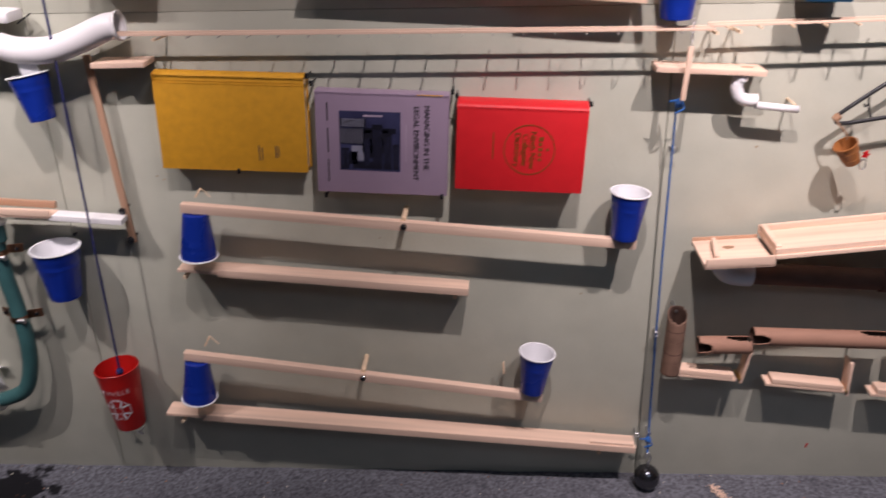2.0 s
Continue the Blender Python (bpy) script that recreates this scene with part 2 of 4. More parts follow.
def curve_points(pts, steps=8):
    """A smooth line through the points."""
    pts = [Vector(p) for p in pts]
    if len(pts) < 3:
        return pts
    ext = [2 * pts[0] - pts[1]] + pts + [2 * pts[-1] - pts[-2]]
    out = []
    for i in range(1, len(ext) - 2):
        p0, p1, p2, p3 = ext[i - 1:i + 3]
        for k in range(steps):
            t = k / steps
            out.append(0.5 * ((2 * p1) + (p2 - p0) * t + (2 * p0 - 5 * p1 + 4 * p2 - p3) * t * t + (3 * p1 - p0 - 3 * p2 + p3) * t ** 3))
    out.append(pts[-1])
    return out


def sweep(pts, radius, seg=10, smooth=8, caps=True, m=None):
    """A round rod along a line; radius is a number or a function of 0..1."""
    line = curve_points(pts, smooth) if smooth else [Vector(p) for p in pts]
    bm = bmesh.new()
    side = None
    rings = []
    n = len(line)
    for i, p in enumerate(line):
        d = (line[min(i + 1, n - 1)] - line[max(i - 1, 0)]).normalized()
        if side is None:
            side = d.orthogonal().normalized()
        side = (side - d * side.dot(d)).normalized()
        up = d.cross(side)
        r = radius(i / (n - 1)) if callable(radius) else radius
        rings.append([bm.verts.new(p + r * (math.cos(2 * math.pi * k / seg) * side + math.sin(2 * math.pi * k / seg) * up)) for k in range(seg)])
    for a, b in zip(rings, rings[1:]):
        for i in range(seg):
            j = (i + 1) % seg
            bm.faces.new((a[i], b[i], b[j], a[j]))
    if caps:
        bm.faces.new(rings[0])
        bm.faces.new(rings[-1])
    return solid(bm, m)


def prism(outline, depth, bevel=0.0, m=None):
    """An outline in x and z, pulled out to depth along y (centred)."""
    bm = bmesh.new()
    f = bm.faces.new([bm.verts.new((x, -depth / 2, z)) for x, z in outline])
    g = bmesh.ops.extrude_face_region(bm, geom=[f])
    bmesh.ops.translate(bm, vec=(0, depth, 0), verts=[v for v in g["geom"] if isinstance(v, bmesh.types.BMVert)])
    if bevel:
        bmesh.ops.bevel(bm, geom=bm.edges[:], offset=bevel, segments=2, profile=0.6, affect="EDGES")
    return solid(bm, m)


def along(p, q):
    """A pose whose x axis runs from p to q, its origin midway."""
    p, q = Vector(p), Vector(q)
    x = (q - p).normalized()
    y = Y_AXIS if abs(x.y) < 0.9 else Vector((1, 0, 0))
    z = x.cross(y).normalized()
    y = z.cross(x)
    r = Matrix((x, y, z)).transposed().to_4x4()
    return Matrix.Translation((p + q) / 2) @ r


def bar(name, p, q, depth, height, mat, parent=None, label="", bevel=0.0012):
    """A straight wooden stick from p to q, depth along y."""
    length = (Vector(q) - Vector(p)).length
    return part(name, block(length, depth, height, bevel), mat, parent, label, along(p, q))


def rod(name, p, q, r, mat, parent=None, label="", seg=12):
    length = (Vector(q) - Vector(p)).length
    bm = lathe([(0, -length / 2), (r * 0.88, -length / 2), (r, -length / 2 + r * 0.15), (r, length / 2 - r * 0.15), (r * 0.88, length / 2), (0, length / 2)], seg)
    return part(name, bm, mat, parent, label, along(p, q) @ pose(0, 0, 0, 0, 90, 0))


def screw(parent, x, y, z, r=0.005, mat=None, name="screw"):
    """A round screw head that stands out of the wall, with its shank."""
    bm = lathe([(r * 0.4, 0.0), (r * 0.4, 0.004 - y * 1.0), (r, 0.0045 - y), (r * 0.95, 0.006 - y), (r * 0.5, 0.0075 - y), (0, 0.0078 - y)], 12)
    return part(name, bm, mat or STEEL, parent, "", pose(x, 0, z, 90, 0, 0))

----

▶ [TASK STATEMENT] Please write out all of the material above without changing a word, and omit any pictures.

▶ [WRITTEN RESPONSE]
2.0 s
Continue the Blender Python (bpy) script that recreates this scene with part 2 of 4. More parts follow.
def curve_points(pts, steps=8):
    """A smooth line through the points."""
    pts = [Vector(p) for p in pts]
    if len(pts) < 3:
        return pts
    ext = [2 * pts[0] - pts[1]] + pts + [2 * pts[-1] - pts[-2]]
    out = []
    for i in range(1, len(ext) - 2):
        p0, p1, p2, p3 = ext[i - 1:i + 3]
        for k in range(steps):
            t = k / steps
            out.append(0.5 * ((2 * p1) + (p2 - p0) * t + (2 * p0 - 5 * p1 + 4 * p2 - p3) * t * t + (3 * p1 - p0 - 3 * p2 + p3) * t ** 3))
    out.append(pts[-1])
    return out


def sweep(pts, radius, seg=10, smooth=8, caps=True, m=None):
    """A round rod along a line; radius is a number or a function of 0..1."""
    line = curve_points(pts, smooth) if smooth else [Vector(p) for p in pts]
    bm = bmesh.new()
    side = None
    rings = []
    n = len(line)
    for i, p in enumerate(line):
        d = (line[min(i + 1, n - 1)] - line[max(i - 1, 0)]).normalized()
        if side is None:
            side = d.orthogonal().normalized()
        side = (side - d * side.dot(d)).normalized()
        up = d.cross(side)
        r = radius(i / (n - 1)) if callable(radius) else radius
        rings.append([bm.verts.new(p + r * (math.cos(2 * math.pi * k / seg) * side + math.sin(2 * math.pi * k / seg) * up)) for k in range(seg)])
    for a, b in zip(rings, rings[1:]):
        for i in range(seg):
            j = (i + 1) % seg
            bm.faces.new((a[i], b[i], b[j], a[j]))
    if caps:
        bm.faces.new(rings[0])
        bm.faces.new(rings[-1])
    return solid(bm, m)


def prism(outline, depth, bevel=0.0, m=None):
    """An outline in x and z, pulled out to depth along y (centred)."""
    bm = bmesh.new()
    f = bm.faces.new([bm.verts.new((x, -depth / 2, z)) for x, z in outline])
    g = bmesh.ops.extrude_face_region(bm, geom=[f])
    bmesh.ops.translate(bm, vec=(0, depth, 0), verts=[v for v in g["geom"] if isinstance(v, bmesh.types.BMVert)])
    if bevel:
        bmesh.ops.bevel(bm, geom=bm.edges[:], offset=bevel, segments=2, profile=0.6, affect="EDGES")
    return solid(bm, m)


def along(p, q):
    """A pose whose x axis runs from p to q, its origin midway."""
    p, q = Vector(p), Vector(q)
    x = (q - p).normalized()
    y = Y_AXIS if abs(x.y) < 0.9 else Vector((1, 0, 0))
    z = x.cross(y).normalized()
    y = z.cross(x)
    r = Matrix((x, y, z)).transposed().to_4x4()
    return Matrix.Translation((p + q) / 2) @ r


def bar(name, p, q, depth, height, mat, parent=None, label="", bevel=0.0012):
    """A straight wooden stick from p to q, depth along y."""
    length = (Vector(q) - Vector(p)).length
    return part(name, block(length, depth, height, bevel), mat, parent, label, along(p, q))


def rod(name, p, q, r, mat, parent=None, label="", seg=12):
    length = (Vector(q) - Vector(p)).length
    bm = lathe([(0, -length / 2), (r * 0.88, -length / 2), (r, -length / 2 + r * 0.15), (r, length / 2 - r * 0.15), (r * 0.88, length / 2), (0, length / 2)], seg)
    return part(name, bm, mat, parent, label, along(p, q) @ pose(0, 0, 0, 0, 90, 0))


def screw(parent, x, y, z, r=0.005, mat=None, name="screw"):
    """A round screw head that stands out of the wall, with its shank."""
    bm = lathe([(r * 0.4, 0.0), (r * 0.4, 0.004 - y * 1.0), (r, 0.0045 - y), (r * 0.95, 0.006 - y), (r * 0.5, 0.0075 - y), (0, 0.0078 - y)], 12)
    return part(name, bm, mat or STEEL, parent, "", pose(x, 0, z, 90, 0, 0))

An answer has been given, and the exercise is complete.